I discerned huge Orion, driving wild beasts together over the field of asphodel, the very ones that he once had killed on lonely mountains, he grasped in his hands a mace of bronze, never to be broken.
-Odysseus, in the Underworld, The Odyssey
Orion is one of the most easily identifiable constellations in the sky; it was the second one I ever learned how to find, right after the Big Dipper. The three stars on Orion's belt, as well as the four (limbs) enshrouding them, seem to leap out at you once you know what to look for.
But do you see that little pink blob just below the belt? That's no star at all, that's the Orion Nebula, one of the only nebulae in the whole sky visible to the naked eye. Even through a small telescope, it's a beauty to behold.
That, of course, is what you'll see with your eyes, in visible light. But nothing prepared me for this image, taken in the infrared by the Spitzer Space Telescope, and overlaid with X-ray emissions (shown in blue).
It looks like a combination of Sauron from LOTR and the Sorceress from He-Man to me. Want to see a huge version of this image? Simply gorgeous, especially when you realize that most of what illuminates this entire nebula is one giant star, forty times as massive as our Sun!

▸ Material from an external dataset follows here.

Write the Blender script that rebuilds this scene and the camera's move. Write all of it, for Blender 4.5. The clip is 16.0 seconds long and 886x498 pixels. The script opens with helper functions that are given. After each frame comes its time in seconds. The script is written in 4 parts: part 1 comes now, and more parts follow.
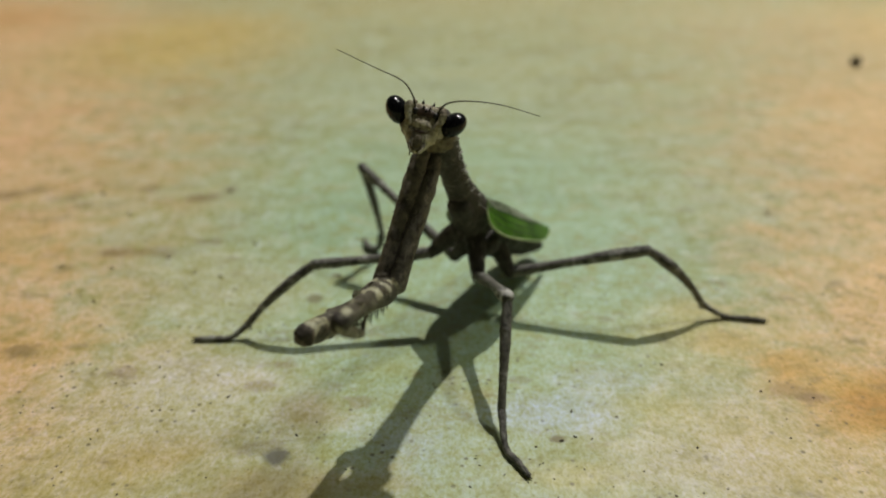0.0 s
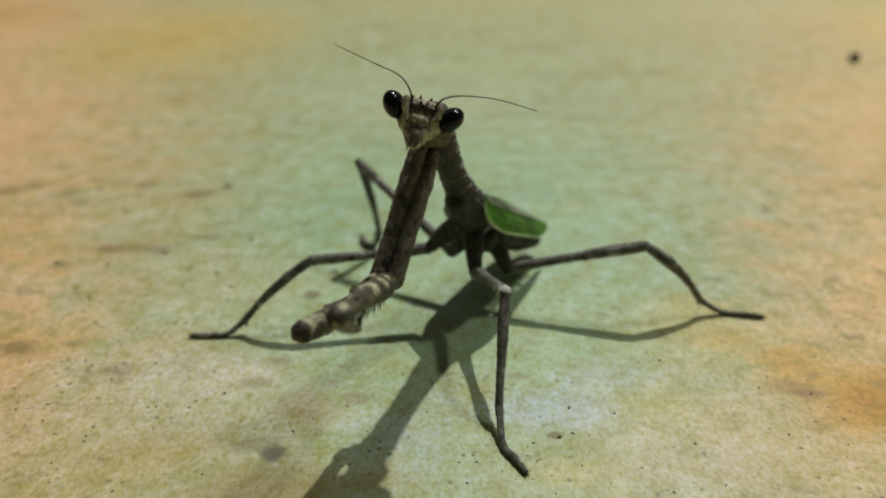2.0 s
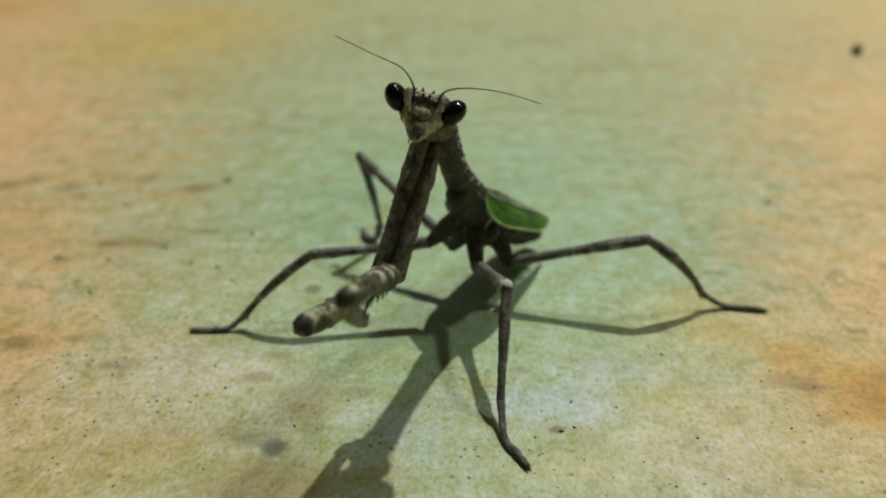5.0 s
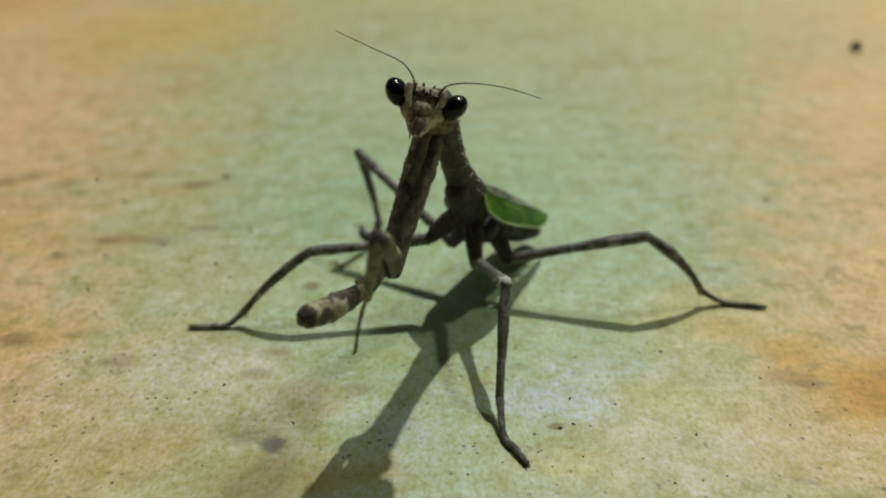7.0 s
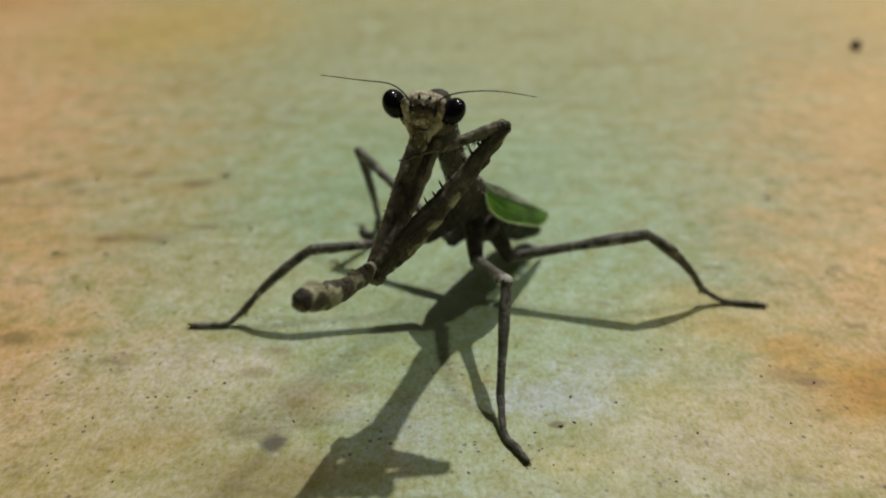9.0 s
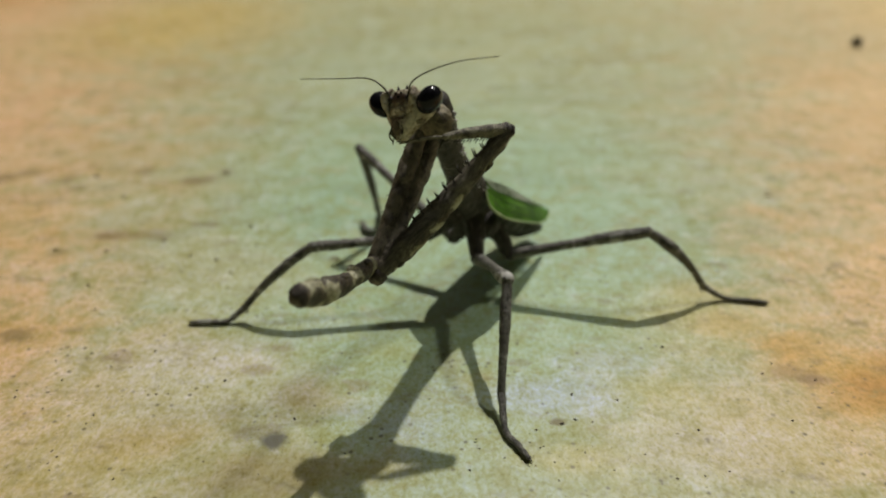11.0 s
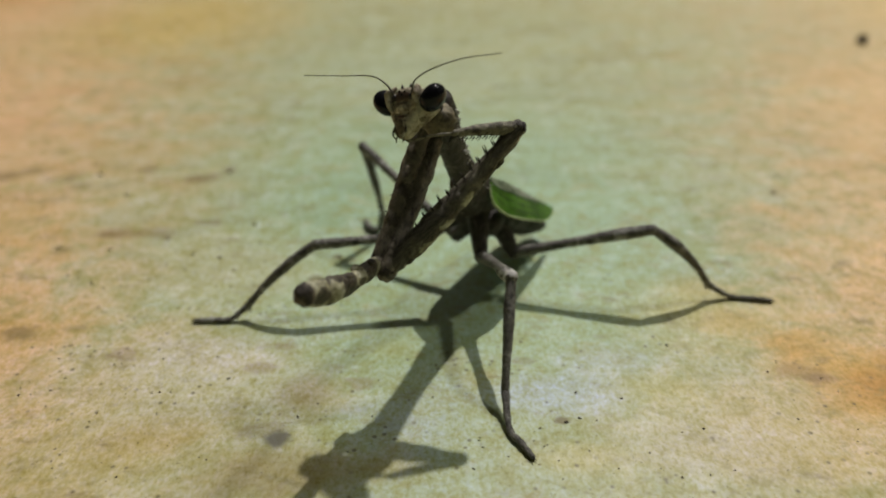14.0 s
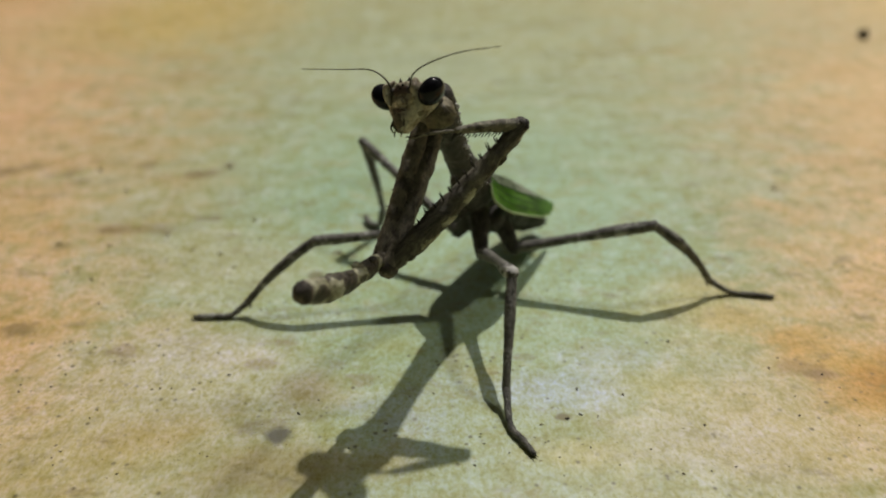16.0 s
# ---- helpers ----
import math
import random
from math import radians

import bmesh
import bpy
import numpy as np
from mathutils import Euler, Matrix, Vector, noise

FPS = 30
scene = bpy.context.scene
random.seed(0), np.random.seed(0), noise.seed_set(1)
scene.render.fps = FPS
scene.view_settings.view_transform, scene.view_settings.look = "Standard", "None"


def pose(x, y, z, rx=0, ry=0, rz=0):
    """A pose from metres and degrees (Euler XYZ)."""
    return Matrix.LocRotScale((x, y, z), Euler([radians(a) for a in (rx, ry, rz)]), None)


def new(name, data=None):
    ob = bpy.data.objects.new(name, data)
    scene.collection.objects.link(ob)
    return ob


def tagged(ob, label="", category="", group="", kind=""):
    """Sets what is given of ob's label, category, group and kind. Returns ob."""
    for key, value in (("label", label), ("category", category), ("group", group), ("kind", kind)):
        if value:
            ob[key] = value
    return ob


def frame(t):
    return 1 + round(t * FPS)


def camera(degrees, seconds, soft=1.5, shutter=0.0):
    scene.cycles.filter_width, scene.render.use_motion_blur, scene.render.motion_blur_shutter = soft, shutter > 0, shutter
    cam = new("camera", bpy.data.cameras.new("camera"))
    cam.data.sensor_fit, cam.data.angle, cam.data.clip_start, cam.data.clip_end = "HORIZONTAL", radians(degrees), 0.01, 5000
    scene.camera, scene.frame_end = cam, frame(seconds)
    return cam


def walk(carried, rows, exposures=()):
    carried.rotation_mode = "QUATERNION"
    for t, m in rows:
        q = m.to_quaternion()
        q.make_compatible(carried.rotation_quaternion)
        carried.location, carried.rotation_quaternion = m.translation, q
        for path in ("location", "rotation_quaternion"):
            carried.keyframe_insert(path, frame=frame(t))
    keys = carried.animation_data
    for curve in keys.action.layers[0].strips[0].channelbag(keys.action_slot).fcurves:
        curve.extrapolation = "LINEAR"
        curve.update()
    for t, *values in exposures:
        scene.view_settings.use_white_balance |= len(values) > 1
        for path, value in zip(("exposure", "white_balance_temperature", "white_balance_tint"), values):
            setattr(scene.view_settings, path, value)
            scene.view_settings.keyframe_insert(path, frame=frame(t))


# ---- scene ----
MM = 0.001

# ---- camera: a phone above the surface, drifting a little ----
cam = camera(62, 16.0, soft=2.0)
cam.data.dof.use_dof = True
cam.data.dof.focus_distance = 0.064
cam.data.dof.aperture_fstop = 20.0
walk(cam, [
    (0, pose(0.00000, 0.00000, 0.04695, 62.000, -0.000, 0.000)),
    (0.5, pose(0.00015, 0.00011, 0.04680, 62.012, 0.040, -0.049)),
    (1, pose(0.00008, 0.00024, 0.04679, 61.841, 0.067, -0.072)),
    (1.5, pose(0.00006, 0.00024, 0.04684, 61.775, -0.004, -0.239)),
    (2, pose(0.00009, 0.00024, 0.04672, 61.742, -0.061, -0.134)),
    (2.5, pose(0.00006, 0.00030, 0.04666, 61.585, 0.020, -0.099)),
    (3, pose(0.00003, 0.00033, 0.04663, 61.524, 0.024, -0.142)),
    (3.5, pose(0.00006, 0.00040, 0.04660, 61.376, 0.048, -0.111)),
    (4, pose(0.00009, 0.00045, 0.04662, 61.327, 0.066, -0.088)),
    (6.5, pose(0.00001, 0.00057, 0.04647, 61.090, 0.010, -0.177)),
    (7, pose(0.00005, 0.00058, 0.04651, 61.032, 0.009, -0.192)),
    (7.5, pose(0.00005, 0.00054, 0.04645, 61.055, 0.060, -0.119)),
    (8, pose(-0.00009, 0.00059, 0.04645, 61.032, -0.026, -0.184)),
    (8.5, pose(0.00003, 0.00068, 0.04628, 60.958, 0.046, -0.144)),
    (9, pose(-0.00006, 0.00061, 0.04638, 60.983, 0.006, -0.247)),
    (11.5, pose(-0.00015, 0.00075, 0.04630, 60.741, 0.013, -0.244)),
    (12, pose(-0.00002, 0.00078, 0.04629, 60.744, 0.059, -0.126)),
    (12.5, pose(-0.00007, 0.00086, 0.04625, 60.723, 0.074, -0.126)),
    (13, pose(-0.00010, 0.00091, 0.04622, 60.657, 0.089, -0.136)),
    (13.5, pose(-0.00015, 0.00088, 0.04624, 60.653, 0.118, -0.048)),
    (14, pose(-0.00016, 0.00091, 0.04613, 60.648, 0.151, -0.019)),
    (14.5, pose(-0.00017, 0.00102, 0.04624, 60.558, 0.136, -0.100)),
    (15, pose(-0.00008, 0.00114, 0.04618, 60.573, 0.124, -0.182)),
    (15.5, pose(-0.00018, 0.00112, 0.04615, 60.479, 0.139, -0.047)),
    (16, pose(-0.00028, 0.00112, 0.04613, 60.265, 0.146, -0.058)),
], exposures=[(0, -0.03, 6500, 13), (1.0, -0.03, 6500, 12), (2.0, -0.03, 6500, 8), (3.0, -0.03, 6500, 10), (4.0, -0.03, 6500, 5), (6.5, -0.03, 6500, 7), (7.4, -0.03, 6500, 9), (8.0, -0.14, 6500, 12), (8.5, -0.19, 6700, 13), (9.2, -0.17, 6700, 13), (11.3, 0.0, 6500, 16), (16, 0.0, 6500, 17)])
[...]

I hope you're having a wonderful holiday weekend, and are enjoying all the sights and sounds that this time of the year has to offer!
Great photos, and neat info. Orion is the ONLY constellation I can reliably pick out in the sky by eye; next time I'm someplace dark I'll make sure to try to make out the pink nebula.
Isn't the song the cover of the Metallica song, "Orion"?
I personally like Orion whenever I see it brings me happyness that I can never explain.